The task. Retype the whole listing verbatim and keep the pictures out of it.

________

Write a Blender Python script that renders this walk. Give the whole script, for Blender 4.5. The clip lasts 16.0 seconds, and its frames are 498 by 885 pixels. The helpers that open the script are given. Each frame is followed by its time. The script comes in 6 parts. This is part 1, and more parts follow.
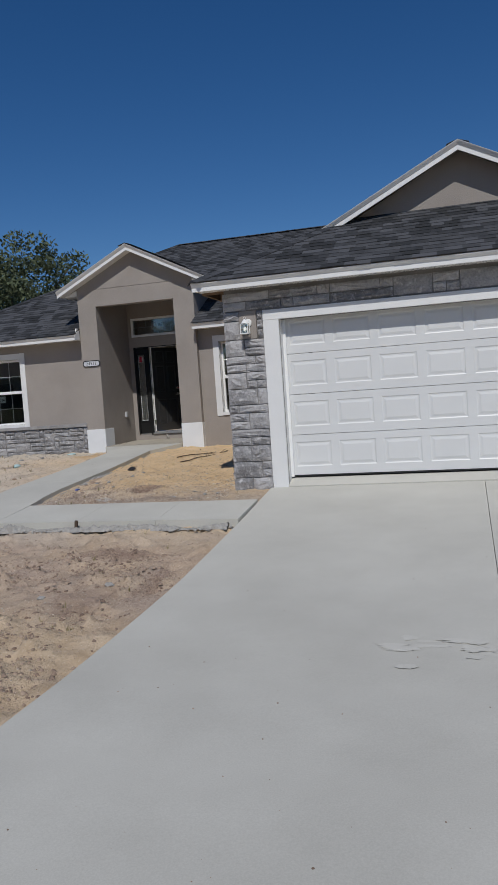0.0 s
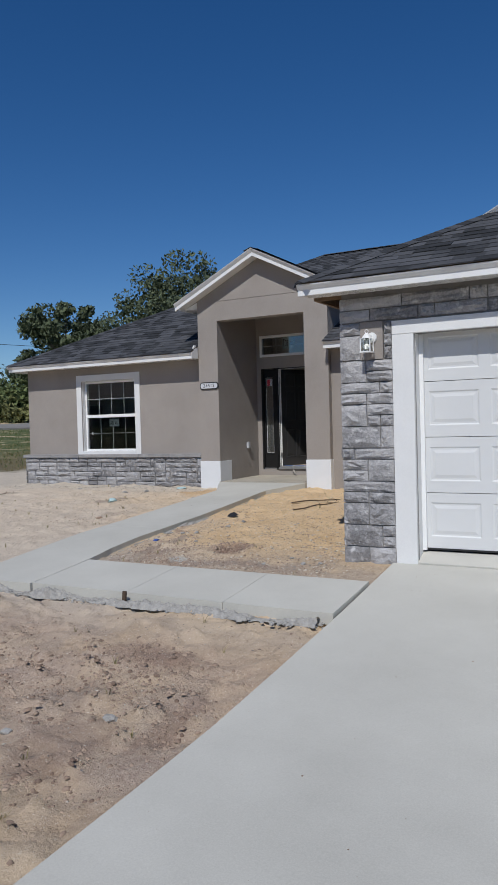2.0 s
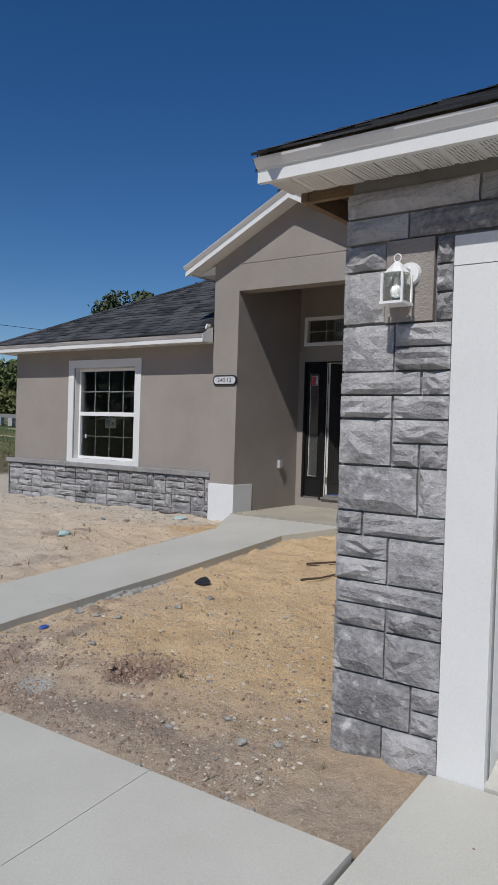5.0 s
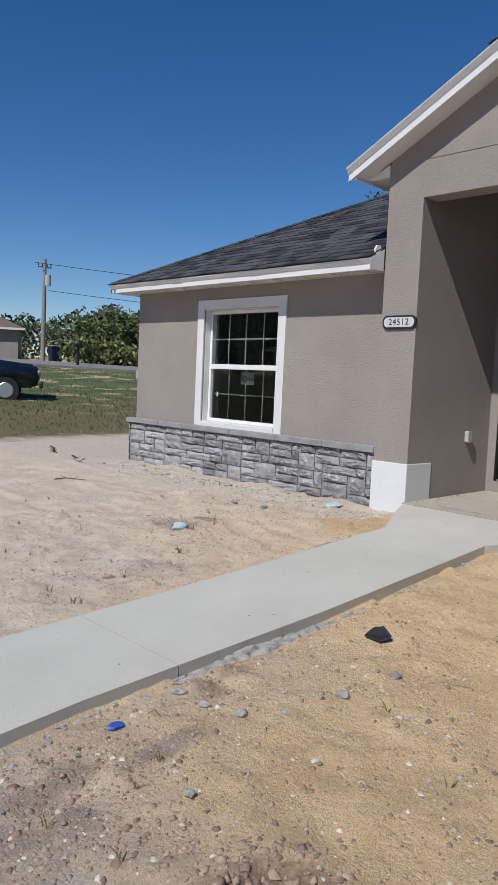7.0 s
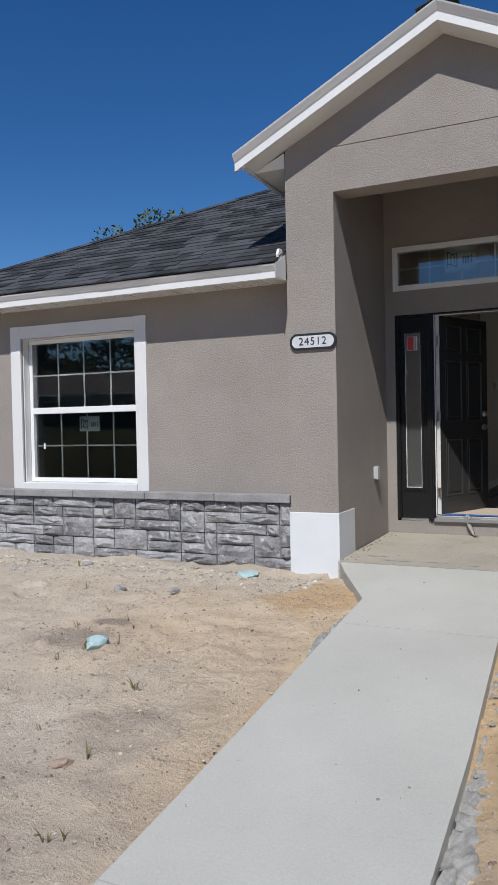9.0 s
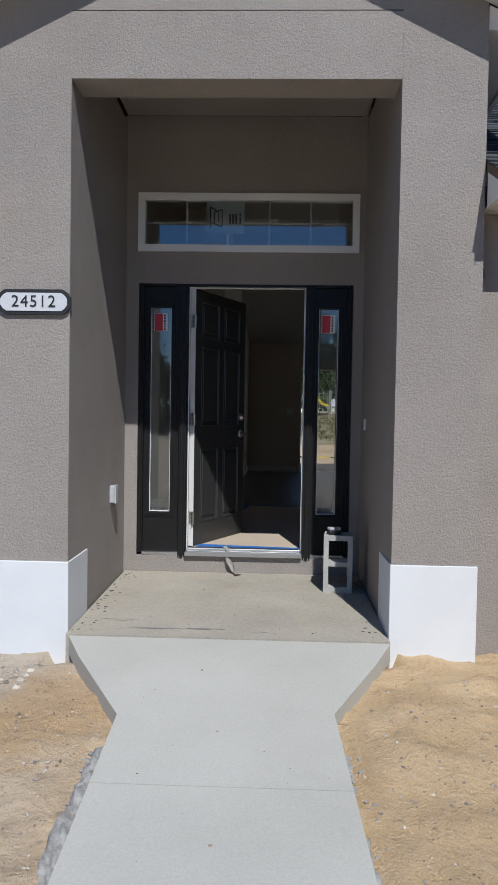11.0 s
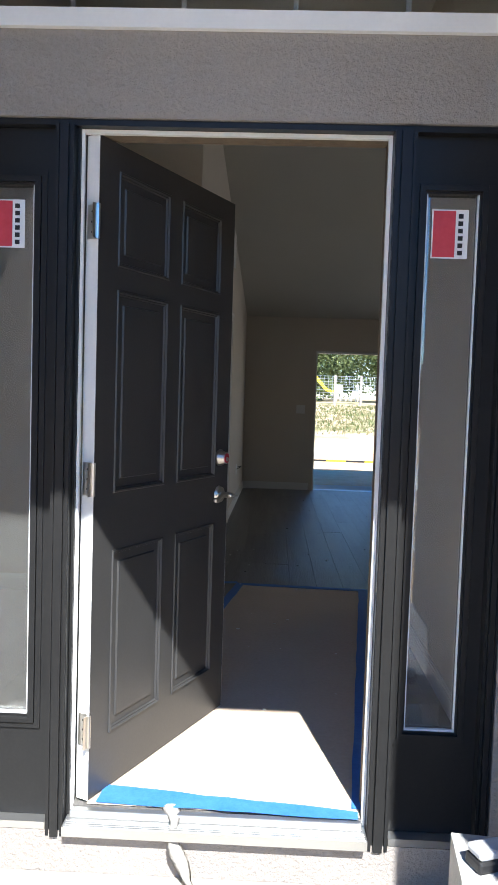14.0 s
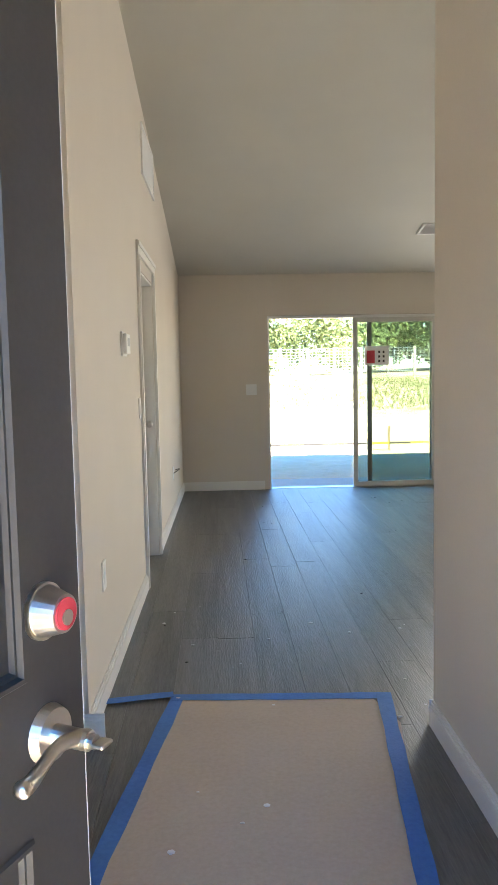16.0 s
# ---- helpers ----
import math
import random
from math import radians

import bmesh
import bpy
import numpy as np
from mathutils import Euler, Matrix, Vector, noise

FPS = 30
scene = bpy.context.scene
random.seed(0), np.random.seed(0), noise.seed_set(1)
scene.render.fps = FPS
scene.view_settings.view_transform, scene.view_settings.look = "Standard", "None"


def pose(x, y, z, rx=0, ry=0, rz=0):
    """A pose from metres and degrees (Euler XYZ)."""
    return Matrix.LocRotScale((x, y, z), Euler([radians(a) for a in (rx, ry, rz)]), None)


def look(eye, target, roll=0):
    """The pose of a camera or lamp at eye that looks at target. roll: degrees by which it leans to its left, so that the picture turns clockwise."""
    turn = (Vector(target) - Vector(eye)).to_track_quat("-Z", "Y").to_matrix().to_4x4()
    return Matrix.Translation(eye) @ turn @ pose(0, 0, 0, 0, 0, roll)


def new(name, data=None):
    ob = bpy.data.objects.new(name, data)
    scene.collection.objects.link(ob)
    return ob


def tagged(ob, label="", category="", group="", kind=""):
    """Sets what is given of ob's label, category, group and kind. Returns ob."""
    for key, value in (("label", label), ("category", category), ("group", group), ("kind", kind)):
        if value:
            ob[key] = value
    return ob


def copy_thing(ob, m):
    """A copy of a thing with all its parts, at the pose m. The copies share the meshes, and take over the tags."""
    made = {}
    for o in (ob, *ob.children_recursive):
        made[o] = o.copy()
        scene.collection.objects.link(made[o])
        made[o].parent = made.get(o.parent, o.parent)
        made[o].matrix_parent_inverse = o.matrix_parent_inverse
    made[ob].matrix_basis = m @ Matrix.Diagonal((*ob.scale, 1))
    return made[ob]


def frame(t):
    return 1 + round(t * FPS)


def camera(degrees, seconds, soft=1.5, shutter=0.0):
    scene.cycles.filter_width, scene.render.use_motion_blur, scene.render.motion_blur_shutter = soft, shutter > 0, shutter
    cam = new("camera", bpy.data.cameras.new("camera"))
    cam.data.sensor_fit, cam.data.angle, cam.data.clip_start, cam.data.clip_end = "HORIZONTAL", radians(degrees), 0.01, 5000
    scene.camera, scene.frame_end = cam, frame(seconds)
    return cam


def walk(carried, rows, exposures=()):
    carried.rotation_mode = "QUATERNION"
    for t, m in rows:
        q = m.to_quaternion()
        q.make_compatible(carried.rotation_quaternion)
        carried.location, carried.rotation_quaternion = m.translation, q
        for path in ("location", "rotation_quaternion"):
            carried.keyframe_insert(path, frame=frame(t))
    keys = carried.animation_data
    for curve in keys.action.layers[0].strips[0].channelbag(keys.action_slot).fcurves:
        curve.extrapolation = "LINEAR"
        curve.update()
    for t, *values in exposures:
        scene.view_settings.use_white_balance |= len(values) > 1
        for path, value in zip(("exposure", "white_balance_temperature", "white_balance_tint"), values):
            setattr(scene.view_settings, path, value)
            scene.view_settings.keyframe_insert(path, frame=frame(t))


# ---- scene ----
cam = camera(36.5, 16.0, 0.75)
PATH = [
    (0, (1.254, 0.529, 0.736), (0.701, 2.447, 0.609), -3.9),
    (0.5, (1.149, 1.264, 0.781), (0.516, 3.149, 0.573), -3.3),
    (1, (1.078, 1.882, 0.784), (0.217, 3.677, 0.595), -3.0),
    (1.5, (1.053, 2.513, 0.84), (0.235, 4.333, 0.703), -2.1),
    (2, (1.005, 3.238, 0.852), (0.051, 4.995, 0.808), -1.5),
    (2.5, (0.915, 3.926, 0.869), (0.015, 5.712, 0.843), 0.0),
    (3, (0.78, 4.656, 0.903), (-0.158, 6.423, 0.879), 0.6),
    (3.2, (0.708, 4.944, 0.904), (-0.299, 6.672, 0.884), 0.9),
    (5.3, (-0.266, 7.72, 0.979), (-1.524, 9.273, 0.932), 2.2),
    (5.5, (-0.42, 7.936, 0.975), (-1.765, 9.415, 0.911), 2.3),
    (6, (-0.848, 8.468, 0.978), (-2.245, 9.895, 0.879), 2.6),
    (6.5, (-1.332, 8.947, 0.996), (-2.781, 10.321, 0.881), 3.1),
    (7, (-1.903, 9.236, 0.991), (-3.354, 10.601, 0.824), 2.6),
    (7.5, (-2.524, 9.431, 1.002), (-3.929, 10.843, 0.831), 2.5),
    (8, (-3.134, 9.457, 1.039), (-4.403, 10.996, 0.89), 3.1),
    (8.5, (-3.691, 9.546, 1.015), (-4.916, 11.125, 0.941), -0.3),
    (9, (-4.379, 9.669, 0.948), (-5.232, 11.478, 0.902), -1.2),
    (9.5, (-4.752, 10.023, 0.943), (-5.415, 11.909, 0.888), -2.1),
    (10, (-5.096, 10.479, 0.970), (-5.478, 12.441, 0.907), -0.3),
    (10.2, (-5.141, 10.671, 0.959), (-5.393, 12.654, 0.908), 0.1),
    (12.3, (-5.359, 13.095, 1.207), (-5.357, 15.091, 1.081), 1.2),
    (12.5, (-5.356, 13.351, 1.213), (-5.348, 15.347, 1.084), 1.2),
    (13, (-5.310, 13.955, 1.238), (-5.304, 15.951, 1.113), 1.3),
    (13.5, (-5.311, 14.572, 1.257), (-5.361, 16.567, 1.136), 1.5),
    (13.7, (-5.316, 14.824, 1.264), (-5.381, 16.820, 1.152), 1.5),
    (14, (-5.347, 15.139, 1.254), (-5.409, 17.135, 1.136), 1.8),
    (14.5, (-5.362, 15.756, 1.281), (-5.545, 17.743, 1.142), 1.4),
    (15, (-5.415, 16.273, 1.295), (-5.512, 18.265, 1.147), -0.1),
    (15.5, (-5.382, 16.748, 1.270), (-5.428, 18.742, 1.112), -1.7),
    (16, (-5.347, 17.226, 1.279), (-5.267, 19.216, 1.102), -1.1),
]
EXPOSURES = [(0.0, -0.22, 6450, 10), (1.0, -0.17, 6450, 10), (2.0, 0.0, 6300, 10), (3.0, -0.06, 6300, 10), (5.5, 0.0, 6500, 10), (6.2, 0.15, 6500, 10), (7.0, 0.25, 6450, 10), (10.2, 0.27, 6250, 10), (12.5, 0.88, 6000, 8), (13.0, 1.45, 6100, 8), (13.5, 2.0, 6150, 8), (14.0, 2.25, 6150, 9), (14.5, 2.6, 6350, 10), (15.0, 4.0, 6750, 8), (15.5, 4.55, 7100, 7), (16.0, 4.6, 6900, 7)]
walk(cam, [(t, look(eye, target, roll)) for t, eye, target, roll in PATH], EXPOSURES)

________

Written answer.
Write a Blender Python script that renders this walk. Give the whole script, for Blender 4.5. The clip lasts 16.0 seconds, and its frames are 498 by 885 pixels. The helpers that open the script are given. Each frame is followed by its time. The script comes in 6 parts. This is part 1, and more parts follow.
0.0 s
2.0 s
5.0 s
7.0 s
9.0 s
11.0 s
14.0 s
16.0 s
# ---- helpers ----
import math
import random
from math import radians

import bmesh
import bpy
import numpy as np
from mathutils import Euler, Matrix, Vector, noise

FPS = 30
scene = bpy.context.scene
random.seed(0), np.random.seed(0), noise.seed_set(1)
scene.render.fps = FPS
scene.view_settings.view_transform, scene.view_settings.look = "Standard", "None"


def pose(x, y, z, rx=0, ry=0, rz=0):
    """A pose from metres and degrees (Euler XYZ)."""
    return Matrix.LocRotScale((x, y, z), Euler([radians(a) for a in (rx, ry, rz)]), None)


def look(eye, target, roll=0):
    """The pose of a camera or lamp at eye that looks at target. roll: degrees by which it leans to its left, so that the picture turns clockwise."""
    turn = (Vector(target) - Vector(eye)).to_track_quat("-Z", "Y").to_matrix().to_4x4()
    return Matrix.Translation(eye) @ turn @ pose(0, 0, 0, 0, 0, roll)


def new(name, data=None):
    ob = bpy.data.objects.new(name, data)
    scene.collection.objects.link(ob)
    return ob


def tagged(ob, label="", category="", group="", kind=""):
    """Sets what is given of ob's label, category, group and kind. Returns ob."""
    for key, value in (("label", label), ("category", category), ("group", group), ("kind", kind)):
        if value:
            ob[key] = value
    return ob


def copy_thing(ob, m):
    """A copy of a thing with all its parts, at the pose m. The copies share the meshes, and take over the tags."""
    made = {}
    for o in (ob, *ob.children_recursive):
        made[o] = o.copy()
        scene.collection.objects.link(made[o])
        made[o].parent = made.get(o.parent, o.parent)
        made[o].matrix_parent_inverse = o.matrix_parent_inverse
    made[ob].matrix_basis = m @ Matrix.Diagonal((*ob.scale, 1))
    return made[ob]


def frame(t):
    return 1 + round(t * FPS)


def camera(degrees, seconds, soft=1.5, shutter=0.0):
    scene.cycles.filter_width, scene.render.use_motion_blur, scene.render.motion_blur_shutter = soft, shutter > 0, shutter
    cam = new("camera", bpy.data.cameras.new("camera"))
    cam.data.sensor_fit, cam.data.angle, cam.data.clip_start, cam.data.clip_end = "HORIZONTAL", radians(degrees), 0.01, 5000
    scene.camera, scene.frame_end = cam, frame(seconds)
    return cam


def walk(carried, rows, exposures=()):
    carried.rotation_mode = "QUATERNION"
    for t, m in rows:
        q = m.to_quaternion()
        q.make_compatible(carried.rotation_quaternion)
        carried.location, carried.rotation_quaternion = m.translation, q
        for path in ("location", "rotation_quaternion"):
            carried.keyframe_insert(path, frame=frame(t))
    keys = carried.animation_data
    for curve in keys.action.layers[0].strips[0].channelbag(keys.action_slot).fcurves:
        curve.extrapolation = "LINEAR"
        curve.update()
    for t, *values in exposures:
        scene.view_settings.use_white_balance |= len(values) > 1
        for path, value in zip(("exposure", "white_balance_temperature", "white_balance_tint"), values):
            setattr(scene.view_settings, path, value)
            scene.view_settings.keyframe_insert(path, frame=frame(t))


# ---- scene ----
cam = camera(36.5, 16.0, 0.75)
PATH = [
    (0, (1.254, 0.529, 0.736), (0.701, 2.447, 0.609), -3.9),
    (0.5, (1.149, 1.264, 0.781), (0.516, 3.149, 0.573), -3.3),
    (1, (1.078, 1.882, 0.784), (0.217, 3.677, 0.595), -3.0),
    (1.5, (1.053, 2.513, 0.84), (0.235, 4.333, 0.703), -2.1),
    (2, (1.005, 3.238, 0.852), (0.051, 4.995, 0.808), -1.5),
    (2.5, (0.915, 3.926, 0.869), (0.015, 5.712, 0.843), 0.0),
    (3, (0.78, 4.656, 0.903), (-0.158, 6.423, 0.879), 0.6),
    (3.2, (0.708, 4.944, 0.904), (-0.299, 6.672, 0.884), 0.9),
    (5.3, (-0.266, 7.72, 0.979), (-1.524, 9.273, 0.932), 2.2),
    (5.5, (-0.42, 7.936, 0.975), (-1.765, 9.415, 0.911), 2.3),
    (6, (-0.848, 8.468, 0.978), (-2.245, 9.895, 0.879), 2.6),
    (6.5, (-1.332, 8.947, 0.996), (-2.781, 10.321, 0.881), 3.1),
    (7, (-1.903, 9.236, 0.991), (-3.354, 10.601, 0.824), 2.6),
    (7.5, (-2.524, 9.431, 1.002), (-3.929, 10.843, 0.831), 2.5),
    (8, (-3.134, 9.457, 1.039), (-4.403, 10.996, 0.89), 3.1),
    (8.5, (-3.691, 9.546, 1.015), (-4.916, 11.125, 0.941), -0.3),
    (9, (-4.379, 9.669, 0.948), (-5.232, 11.478, 0.902), -1.2),
    (9.5, (-4.752, 10.023, 0.943), (-5.415, 11.909, 0.888), -2.1),
    (10, (-5.096, 10.479, 0.970), (-5.478, 12.441, 0.907), -0.3),
    (10.2, (-5.141, 10.671, 0.959), (-5.393, 12.654, 0.908), 0.1),
    (12.3, (-5.359, 13.095, 1.207), (-5.357, 15.091, 1.081), 1.2),
    (12.5, (-5.356, 13.351, 1.213), (-5.348, 15.347, 1.084), 1.2),
    (13, (-5.310, 13.955, 1.238), (-5.304, 15.951, 1.113), 1.3),
    (13.5, (-5.311, 14.572, 1.257), (-5.361, 16.567, 1.136), 1.5),
    (13.7, (-5.316, 14.824, 1.264), (-5.381, 16.820, 1.152), 1.5),
    (14, (-5.347, 15.139, 1.254), (-5.409, 17.135, 1.136), 1.8),
    (14.5, (-5.362, 15.756, 1.281), (-5.545, 17.743, 1.142), 1.4),
    (15, (-5.415, 16.273, 1.295), (-5.512, 18.265, 1.147), -0.1),
    (15.5, (-5.382, 16.748, 1.270), (-5.428, 18.742, 1.112), -1.7),
    (16, (-5.347, 17.226, 1.279), (-5.267, 19.216, 1.102), -1.1),
]
EXPOSURES = [(0.0, -0.22, 6450, 10), (1.0, -0.17, 6450, 10), (2.0, 0.0, 6300, 10), (3.0, -0.06, 6300, 10), (5.5, 0.0, 6500, 10), (6.2, 0.15, 6500, 10), (7.0, 0.25, 6450, 10), (10.2, 0.27, 6250, 10), (12.5, 0.88, 6000, 8), (13.0, 1.45, 6100, 8), (13.5, 2.0, 6150, 8), (14.0, 2.25, 6150, 9), (14.5, 2.6, 6350, 10), (15.0, 4.0, 6750, 8), (15.5, 4.55, 7100, 7), (16.0, 4.6, 6900, 7)]
walk(cam, [(t, look(eye, target, roll)) for t, eye, target, roll in PATH], EXPOSURES)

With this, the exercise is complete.